The Dutch keep piling the agony on their pension funds. If there are any nuts to be cracked, the regulators and the different commissions come in swinging their sledgehammers. It is almost as if the system has to be tested to destruction before it can be accepted that it works.
The new financial framework, the nFTK, is due to comes on stream in January, despite increasing protests from members of parliament as to its impact, particularly the negative effect of higher pension contribution rates on the economy. The regulator is to confirm this month that it is holding to this schedule.
The issues that nFTK faces
funds with include how to
restore the coverage ratio of 105% within one year at current rates of return on assets, how to assess the market values of pension liabilities, reappraising longevity and mortality tables, and the increasing level of pensions contributions.
The pre-pension discussions aimed at wean the Dutch from early retirement could endanger the social consensus. Trade unions are determined to ensure that every euro that goes into the replacement ‘levensloop contracts’ can be used for upgrading normal pensions, which is not quite what the government has in mind.
Then there are ministry moves to get pension funds to separate pensions administration and investment in the name of European competition law, though how such large pension providers as ABP and PGGM will be able to manage this is uncertain.

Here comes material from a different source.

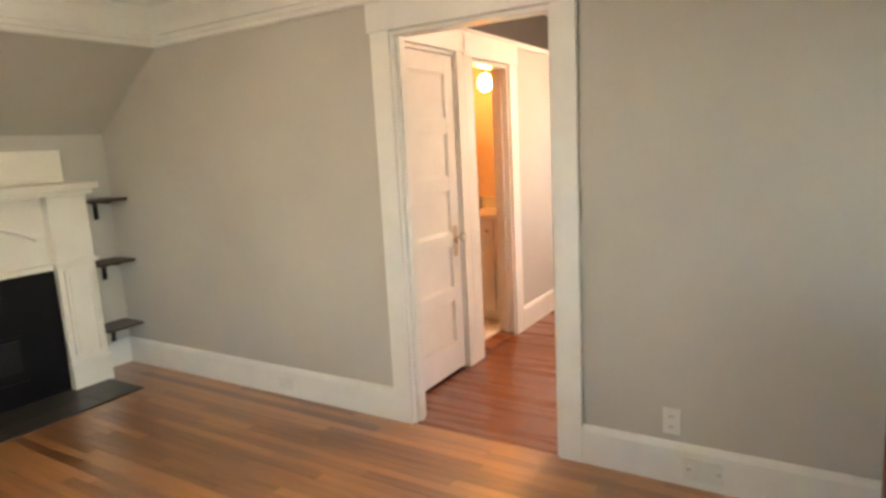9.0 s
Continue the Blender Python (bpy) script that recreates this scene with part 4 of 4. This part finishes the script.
def floor_boards(owner, x0, x1, y0, y1, width, lengths, material, near, most, seed):
    """Boards along y with staggered ends; those inside the stretch near (x0, x1, y0, y1) are parts of their own."""
    rng = random.Random(seed)
    gap = 0.0004 if width < 0.07 else 0.00012
    shared = {l: plank_mesh("plank", width - 2 * gap, l - 2 * gap, material, width < 0.07) for l in lengths}
    rest_v, rest_f, count = [], [], 0
    x = x0
    while x < x1 - 1e-4:
        w = min(width, x1 - x)
        y = y0 - rng.choice(lengths) * rng.random()
        while y < y1:
            l = rng.choice(lengths)
            a, b = max(y, y0), min(y + l, y1)
            inside = near[0] <= x <= near[1] and near[2] <= a and b <= near[3]
            if b - a > 0.02:
                whole = abs(b - a - l) < 1e-6 and w > width - 1e-4
                if inside and count < most and (whole or most < 300):
                    o = new("plank", shared[l] if whole else plank_mesh("plank", w - 2 * gap, b - a - 2 * gap, material, False))
                    o.parent = owner
                    o.location = (x, a, 0)
                    count += 1
                else:
                    i = len(rest_v)
                    g = gap
                    for z in (-0.016, 0.0):
                        rest_v += [(x + g, a + g, z), (x + w - g, a + g, z), (x + w - g, b - g, z), (x + g, b - g, z)]
                    rest_f += [tuple(i + k for k in q) for q in ((4, 5, 6, 7), (0, 1, 5, 4), (1, 2, 6, 5), (2, 3, 7, 6), (3, 0, 4, 7))]
            y += l
        x += width
    if not rest_v:
        return
    me = bpy.data.meshes.new("planks")
    me.from_pydata(rest_v, [], rest_f)
    me.materials.append(material)
    o = new("planks", me)
    o.parent = owner
    tagged(o, "remaining floor strips", "", "", "stuff")


fl = structure("floor", boxes((W, S - 0.0, -0.06, E, N + 0.02, -0.014)), SUBFLOOR, "varnished oak strip floor of the living room", "floor")
floor_boards(fl, W, E, S, N - 0.005, 0.057, [0.4, 0.65, 0.95, 1.3, 1.7, 2.1], OAK, (W, E, 0.2, 4.5), 300, 21)
fl2 = structure("floor_bedroom", boxes((E, S2, -0.06, X, B + 0.12, -0.014)), SUBFLOOR, "reddish varnished fir board floor of the bedroom", "floor")
floor_boards(fl2, E + 0.001, X, S2, B, 0.083, [1.4, 1.9, 2.5], FIR, (E, X, S2, B), 200, 22)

Pensions governance is another long runner, which now looks like being a set of principles, approved at STAR labour foundation employers and union level, and which funds will have to apply to their own circumstances. The aim of the different pension bodies and associations is to have a satisfactory outcome that will avoid legislation and restore public confidence and trust in pension funds.
Meanwhile, the Staatsen inquiry into pension fund activities still bubbles on. Questions relating to pension fund investment activities may have been dropped from the agenda, but there are other concerns, such as administration. As one observer puts it, if pensions governance can be shown to be working properly, then perhaps Staatsen will fade away.
Fund managers are pragmatic folk. “The only thing that concerns us is whether there will be enough time for investing after speaking to the different commissions on governance,” says John van Markwijk, CIO of the €10.4bn SPF Beheer, which looks after the Rail Pension Fund and other funds.
He points out that the railway funds have been leaders in pensions governance since the 1990s, when SPF Beheer was separated off from the pension fund.
At DSM Pension Service, which runs e4.8bn in assets for the DSM and other corporate funds, agrees that the governance proposals are a hot topic. “How will we deal with what is required – will we have to have some kind of stakeholders’ meeting?” asks managing director Wil Beckers. “If you have to add another supervision board and some kind of stakeholders’ meeting, it will become very complicated.”
The timing of the nFTK’s introduction is an irrelevance in Van Markwijk’s view. “That does not matter, the issue is that of lower interest rates. With or without FTK, you have to deal with the low rates of interest as a pension fund. The FTK just makes you think about it.’
Similarly, Beckers asks: “How wise is it to postpone FTK for another year, because the problem is still there?”. DSM’s funds are actively adapting their ALM models to bring them into line with the requirements of the DNB, the pensions regulator. “This involves preparing different scenarios to see how our investment policy could be affected.”
The new pensions act is set to have a dramatic impact on the €1.8bn Pension Fund Horeca & Catering (PH&C), the sector fund for the hotels and catering industry, because of its high concentrations of young workers, says general manager Eric Uijen.
“Up to now, people joined at the age 25, next year they will join at 18, resulting in nearly a doubling in membership numbers. “But actual contributions increases will be small in euro terms. “We will be involved in a huge amount of additional administration, as active numbers rise from 200,000 to around twice that.”
This will have the effect of extending the duration of the fund’s liabilities by some three to four years. “We are now discussing how we can lower the duration gap,” says Uijen.
His big concern is the current levels of interest, particularly in the light of the DNB regulations. Like other fund managers, he is hoping for an increase to ease pressures on liabilities.
Generally, managers are happy with their funds’ performance this year. PH&C had very good results, with outperformance by almost all of its seven managers, says Uijen. ”Our average performance came in at slightly above 8% for the first six months. That is satisfying,” says Beckers at DSM.
The results have been good at SPF Beheer too. “It has been good in both absolute and relative terms, with equity, real estate and private equity performing well,” says Van Markwijk. The fund returned 4.2% for the second quarter and 5.8% for the half year, with equities producing 7.5% before currency hedging.
SPF’s expectations are still very positive for this year, but some asset classes are beginning to become overvalued, in particular bonds and real estate, in his view. The fund will be exploring new investment avenues with its board in the coming months. “We see lots of opportunities.”
While the pensions directive fails to elicit much interest, the international accounting standards certainly are at PH&C, where Uijen points out: “We have 35,000 employers as part of the scheme and just eight or nine of these are quoted on the stock exchange.
As a result we are discussing changing our scheme next year to a qualified defined contribution scheme to fall outside the international accounting rules for defined benefit plans.” In particular, this will help smaller employers who will have a constant contribution rate per member.